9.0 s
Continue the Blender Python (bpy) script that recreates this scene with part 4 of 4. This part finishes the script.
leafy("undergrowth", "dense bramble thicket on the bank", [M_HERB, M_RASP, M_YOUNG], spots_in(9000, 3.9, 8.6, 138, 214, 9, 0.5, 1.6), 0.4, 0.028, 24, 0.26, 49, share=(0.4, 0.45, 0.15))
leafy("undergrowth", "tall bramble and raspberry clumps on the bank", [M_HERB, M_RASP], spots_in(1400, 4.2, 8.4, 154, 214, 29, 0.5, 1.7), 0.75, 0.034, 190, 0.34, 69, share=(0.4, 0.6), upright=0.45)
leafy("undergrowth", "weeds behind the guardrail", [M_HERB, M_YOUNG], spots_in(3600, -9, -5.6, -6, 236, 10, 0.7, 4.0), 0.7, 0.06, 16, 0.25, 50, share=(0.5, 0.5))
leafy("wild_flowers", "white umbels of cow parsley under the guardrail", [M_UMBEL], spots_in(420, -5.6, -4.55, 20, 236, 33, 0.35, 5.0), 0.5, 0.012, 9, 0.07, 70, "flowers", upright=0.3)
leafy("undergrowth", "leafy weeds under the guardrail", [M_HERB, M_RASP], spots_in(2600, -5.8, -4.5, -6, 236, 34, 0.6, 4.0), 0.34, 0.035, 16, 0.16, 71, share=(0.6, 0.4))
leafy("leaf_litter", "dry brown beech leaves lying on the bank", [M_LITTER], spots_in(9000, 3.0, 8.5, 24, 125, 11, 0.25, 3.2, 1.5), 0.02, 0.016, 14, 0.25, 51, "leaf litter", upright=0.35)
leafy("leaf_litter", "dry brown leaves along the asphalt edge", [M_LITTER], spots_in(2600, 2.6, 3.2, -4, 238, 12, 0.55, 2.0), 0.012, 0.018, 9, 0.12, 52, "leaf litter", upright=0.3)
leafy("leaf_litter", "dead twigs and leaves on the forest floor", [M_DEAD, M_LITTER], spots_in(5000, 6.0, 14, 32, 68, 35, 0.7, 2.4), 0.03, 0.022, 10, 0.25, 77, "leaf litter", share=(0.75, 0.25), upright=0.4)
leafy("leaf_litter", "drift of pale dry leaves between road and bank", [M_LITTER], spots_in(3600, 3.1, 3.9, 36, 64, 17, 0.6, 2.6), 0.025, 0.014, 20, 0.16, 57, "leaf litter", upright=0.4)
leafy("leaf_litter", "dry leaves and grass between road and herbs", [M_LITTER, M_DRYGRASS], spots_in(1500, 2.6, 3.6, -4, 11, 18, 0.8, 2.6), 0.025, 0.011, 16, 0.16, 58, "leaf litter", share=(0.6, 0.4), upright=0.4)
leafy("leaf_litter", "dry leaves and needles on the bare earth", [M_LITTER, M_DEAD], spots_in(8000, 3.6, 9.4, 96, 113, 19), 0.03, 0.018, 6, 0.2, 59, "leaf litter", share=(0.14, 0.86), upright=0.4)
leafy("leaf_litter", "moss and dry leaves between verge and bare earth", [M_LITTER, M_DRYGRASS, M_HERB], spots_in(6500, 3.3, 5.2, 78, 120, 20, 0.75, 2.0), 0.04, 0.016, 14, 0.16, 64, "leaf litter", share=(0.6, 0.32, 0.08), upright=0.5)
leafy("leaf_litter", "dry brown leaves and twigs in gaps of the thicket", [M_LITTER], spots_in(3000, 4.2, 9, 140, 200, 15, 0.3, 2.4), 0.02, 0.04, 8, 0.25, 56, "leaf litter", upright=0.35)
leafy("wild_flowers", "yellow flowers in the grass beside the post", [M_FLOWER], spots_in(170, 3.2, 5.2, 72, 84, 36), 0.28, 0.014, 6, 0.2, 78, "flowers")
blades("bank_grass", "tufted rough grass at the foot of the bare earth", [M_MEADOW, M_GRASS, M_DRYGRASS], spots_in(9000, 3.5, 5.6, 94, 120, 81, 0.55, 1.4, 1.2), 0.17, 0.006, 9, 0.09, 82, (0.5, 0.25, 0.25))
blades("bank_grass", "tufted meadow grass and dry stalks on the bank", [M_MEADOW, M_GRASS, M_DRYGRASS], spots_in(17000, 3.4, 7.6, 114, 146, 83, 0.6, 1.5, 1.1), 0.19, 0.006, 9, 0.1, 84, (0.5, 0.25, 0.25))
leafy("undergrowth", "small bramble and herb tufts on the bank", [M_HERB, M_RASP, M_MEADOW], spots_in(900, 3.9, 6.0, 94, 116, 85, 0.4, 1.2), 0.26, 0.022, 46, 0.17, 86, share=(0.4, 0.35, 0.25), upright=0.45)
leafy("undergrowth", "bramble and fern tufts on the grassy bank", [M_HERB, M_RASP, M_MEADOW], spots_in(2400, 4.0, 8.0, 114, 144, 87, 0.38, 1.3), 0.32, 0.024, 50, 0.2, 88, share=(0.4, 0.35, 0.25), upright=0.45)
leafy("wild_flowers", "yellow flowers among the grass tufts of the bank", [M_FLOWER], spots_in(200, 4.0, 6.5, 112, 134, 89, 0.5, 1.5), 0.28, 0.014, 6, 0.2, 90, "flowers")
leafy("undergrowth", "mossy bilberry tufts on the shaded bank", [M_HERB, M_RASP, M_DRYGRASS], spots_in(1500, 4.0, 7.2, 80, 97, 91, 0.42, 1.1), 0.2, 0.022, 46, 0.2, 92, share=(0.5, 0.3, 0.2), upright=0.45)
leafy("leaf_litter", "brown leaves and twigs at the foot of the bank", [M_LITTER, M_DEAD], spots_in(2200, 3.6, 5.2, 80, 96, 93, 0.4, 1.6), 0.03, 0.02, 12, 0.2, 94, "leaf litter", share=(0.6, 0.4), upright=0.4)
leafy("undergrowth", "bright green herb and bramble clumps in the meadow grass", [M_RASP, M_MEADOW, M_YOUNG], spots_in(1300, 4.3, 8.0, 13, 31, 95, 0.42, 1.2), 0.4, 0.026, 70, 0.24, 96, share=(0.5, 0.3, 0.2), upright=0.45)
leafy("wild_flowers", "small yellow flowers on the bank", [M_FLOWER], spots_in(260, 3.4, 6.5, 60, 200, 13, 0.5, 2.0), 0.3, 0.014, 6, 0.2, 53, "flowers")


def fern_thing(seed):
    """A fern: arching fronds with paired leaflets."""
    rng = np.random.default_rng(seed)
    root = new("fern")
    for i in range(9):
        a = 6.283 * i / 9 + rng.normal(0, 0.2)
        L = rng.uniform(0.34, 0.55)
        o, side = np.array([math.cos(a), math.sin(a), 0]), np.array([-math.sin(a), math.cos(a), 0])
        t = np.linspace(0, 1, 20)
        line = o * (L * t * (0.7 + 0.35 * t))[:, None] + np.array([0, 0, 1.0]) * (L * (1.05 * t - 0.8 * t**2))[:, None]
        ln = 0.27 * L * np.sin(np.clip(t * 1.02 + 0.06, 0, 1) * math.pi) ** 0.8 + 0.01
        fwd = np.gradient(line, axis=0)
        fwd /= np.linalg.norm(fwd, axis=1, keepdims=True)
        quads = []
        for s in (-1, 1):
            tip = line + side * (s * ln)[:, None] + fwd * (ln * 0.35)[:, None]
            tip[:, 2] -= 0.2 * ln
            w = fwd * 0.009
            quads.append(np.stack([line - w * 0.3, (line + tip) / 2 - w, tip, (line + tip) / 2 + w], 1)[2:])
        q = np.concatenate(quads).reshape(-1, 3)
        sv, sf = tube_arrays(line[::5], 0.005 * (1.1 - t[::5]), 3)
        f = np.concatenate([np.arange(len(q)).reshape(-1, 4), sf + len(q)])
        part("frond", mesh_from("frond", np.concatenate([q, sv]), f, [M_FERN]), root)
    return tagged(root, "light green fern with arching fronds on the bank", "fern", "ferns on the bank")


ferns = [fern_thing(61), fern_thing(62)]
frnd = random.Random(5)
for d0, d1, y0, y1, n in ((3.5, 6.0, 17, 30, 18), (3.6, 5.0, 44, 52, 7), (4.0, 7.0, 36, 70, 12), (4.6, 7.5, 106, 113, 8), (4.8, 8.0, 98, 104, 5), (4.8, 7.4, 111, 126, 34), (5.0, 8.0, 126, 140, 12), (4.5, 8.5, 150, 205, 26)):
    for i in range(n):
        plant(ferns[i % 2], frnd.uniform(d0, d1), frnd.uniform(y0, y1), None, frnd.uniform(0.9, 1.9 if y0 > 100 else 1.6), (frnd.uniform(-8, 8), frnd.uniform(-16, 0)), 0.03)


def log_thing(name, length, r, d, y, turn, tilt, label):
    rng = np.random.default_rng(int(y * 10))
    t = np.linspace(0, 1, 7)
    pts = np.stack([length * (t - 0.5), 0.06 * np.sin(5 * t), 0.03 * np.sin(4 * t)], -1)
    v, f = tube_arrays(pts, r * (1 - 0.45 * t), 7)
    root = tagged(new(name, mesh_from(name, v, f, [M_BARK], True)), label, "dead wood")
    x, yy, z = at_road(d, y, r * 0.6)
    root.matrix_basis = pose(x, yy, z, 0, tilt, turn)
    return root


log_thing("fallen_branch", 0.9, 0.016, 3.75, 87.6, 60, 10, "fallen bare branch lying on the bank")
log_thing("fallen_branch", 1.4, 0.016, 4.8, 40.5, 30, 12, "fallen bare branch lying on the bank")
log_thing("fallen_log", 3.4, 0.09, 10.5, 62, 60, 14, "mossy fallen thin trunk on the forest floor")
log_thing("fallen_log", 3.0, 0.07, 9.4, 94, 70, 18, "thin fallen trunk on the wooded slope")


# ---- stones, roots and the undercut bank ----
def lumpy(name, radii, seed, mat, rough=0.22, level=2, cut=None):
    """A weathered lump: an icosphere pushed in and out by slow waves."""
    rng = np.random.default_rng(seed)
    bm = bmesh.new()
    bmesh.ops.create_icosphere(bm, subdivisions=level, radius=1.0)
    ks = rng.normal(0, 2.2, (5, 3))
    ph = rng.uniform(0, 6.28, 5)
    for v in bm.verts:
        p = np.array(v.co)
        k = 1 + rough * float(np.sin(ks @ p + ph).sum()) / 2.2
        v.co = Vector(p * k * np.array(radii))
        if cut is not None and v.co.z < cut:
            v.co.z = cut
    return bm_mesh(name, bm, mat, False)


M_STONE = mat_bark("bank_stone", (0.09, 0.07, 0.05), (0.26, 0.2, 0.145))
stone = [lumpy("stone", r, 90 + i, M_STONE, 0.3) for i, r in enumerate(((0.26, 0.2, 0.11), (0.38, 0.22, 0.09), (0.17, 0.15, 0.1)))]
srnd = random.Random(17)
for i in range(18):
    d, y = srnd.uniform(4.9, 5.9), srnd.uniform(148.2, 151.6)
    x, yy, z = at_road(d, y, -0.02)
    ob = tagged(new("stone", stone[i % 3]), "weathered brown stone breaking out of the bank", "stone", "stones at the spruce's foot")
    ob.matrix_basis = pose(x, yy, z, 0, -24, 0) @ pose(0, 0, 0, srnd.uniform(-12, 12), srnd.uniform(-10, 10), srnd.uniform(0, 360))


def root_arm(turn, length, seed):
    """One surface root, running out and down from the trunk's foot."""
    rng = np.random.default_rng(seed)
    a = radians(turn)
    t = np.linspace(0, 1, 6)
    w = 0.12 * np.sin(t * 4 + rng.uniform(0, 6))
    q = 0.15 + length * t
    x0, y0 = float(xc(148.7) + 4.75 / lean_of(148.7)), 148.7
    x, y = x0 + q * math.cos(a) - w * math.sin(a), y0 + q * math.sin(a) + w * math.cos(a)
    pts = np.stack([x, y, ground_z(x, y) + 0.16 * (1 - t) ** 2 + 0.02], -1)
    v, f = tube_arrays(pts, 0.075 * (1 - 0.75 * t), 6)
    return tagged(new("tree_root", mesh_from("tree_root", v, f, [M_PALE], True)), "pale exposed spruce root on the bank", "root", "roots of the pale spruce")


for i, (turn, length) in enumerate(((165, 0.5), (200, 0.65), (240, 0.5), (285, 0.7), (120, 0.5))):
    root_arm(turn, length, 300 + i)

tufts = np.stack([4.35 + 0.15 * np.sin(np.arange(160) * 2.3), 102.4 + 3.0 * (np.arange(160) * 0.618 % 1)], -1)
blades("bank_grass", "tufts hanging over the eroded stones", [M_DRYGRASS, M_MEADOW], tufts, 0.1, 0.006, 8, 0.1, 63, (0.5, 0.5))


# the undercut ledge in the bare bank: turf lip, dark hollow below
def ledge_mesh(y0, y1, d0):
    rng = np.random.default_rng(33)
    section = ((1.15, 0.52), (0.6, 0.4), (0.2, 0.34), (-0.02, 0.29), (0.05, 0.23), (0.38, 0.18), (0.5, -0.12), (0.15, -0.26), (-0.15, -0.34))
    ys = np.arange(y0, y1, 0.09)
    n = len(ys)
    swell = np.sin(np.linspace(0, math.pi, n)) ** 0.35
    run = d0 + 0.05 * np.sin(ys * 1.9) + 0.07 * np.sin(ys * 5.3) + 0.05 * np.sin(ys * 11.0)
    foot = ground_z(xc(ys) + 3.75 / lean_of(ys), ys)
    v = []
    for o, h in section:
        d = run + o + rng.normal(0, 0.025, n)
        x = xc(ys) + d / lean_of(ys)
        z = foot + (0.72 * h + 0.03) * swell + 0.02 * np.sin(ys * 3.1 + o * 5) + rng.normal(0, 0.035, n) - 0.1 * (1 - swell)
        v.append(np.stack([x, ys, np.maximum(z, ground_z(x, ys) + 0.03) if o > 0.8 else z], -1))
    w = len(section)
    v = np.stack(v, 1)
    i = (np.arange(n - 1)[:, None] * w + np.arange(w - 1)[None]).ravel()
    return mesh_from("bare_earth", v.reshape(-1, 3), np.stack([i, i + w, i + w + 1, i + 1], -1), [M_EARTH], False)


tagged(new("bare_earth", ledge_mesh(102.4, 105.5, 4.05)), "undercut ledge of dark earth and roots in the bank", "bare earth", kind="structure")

# # #

Report every line in the data above in which the word "part" appears.

Continue the Blender Python (bpy) script that recreates this scene with part 4 of 4. This part finishes the script.
        part("frond", mesh_from("frond", np.concatenate([q, sv]), f, [M_FERN]), root)